In this case the activity involves a single property containing the principal place of residence of you and your spouse and the principal residence of other family members (tenants in common). The Property has only been used for private purposes and is intended to be used for this purpose following the proposed subdivision and subsequent sale of any vacant blocks. As such, there will be no change to the purpose for which the land is held whilst conducting this activity.
Additional land has not been acquired by you during the rezoning process nor was the Property brought into account as an asset of your business. You have not borrowed any funds to date to finance the subdivision process.
You have also advised that whilst specifics of any physical works to be carried out on the Property are yet to be established, you will only complete works as required under the local structure plan and conditional subdivision approval pursuant to the terms of those approvals and will not be constructing premises on the subdivided lots.
You have not previously been involved in, nor have any experience in property development.
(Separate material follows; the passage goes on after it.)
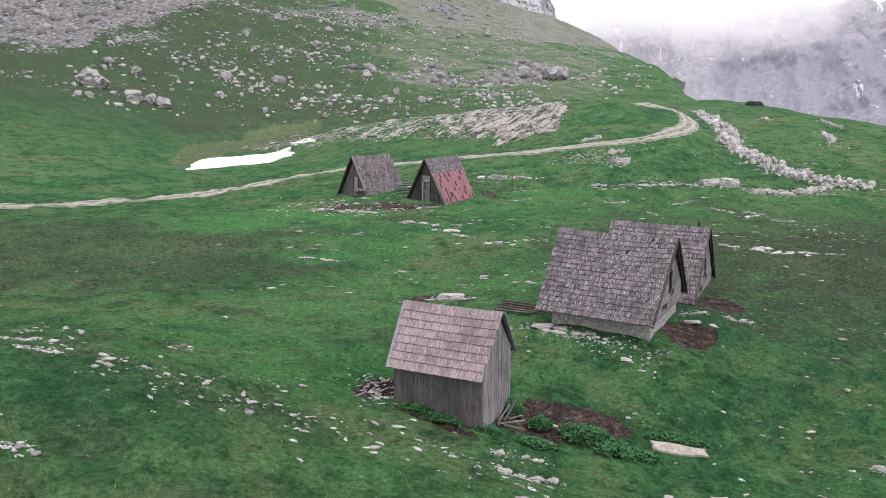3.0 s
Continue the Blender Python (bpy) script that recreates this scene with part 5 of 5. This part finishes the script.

In this case you have engaged an unrelated entity to manage the approval process however have not entered into any agreement/s in regard to the management of any works to be carried out to fulfil requirements of an approved development application or the marketing of the subdivided lots. It would be envisaged that any such entity engaged for these purposes would establish a coherent plan in order to fulfil its duties.
On balance, given the above, we consider that your activities involving the subdivision of your interest in the Property and subsequent sale of the vacant subdivided lots do not constitute 'carrying on an enterprise' for the purposes of GST.
Therefore the sale of the vacant subdivided lots, together with the fact that you are neither registered nor required to be registered for GST, will not satisfy the definition of a taxable supply pursuant to section 9-5.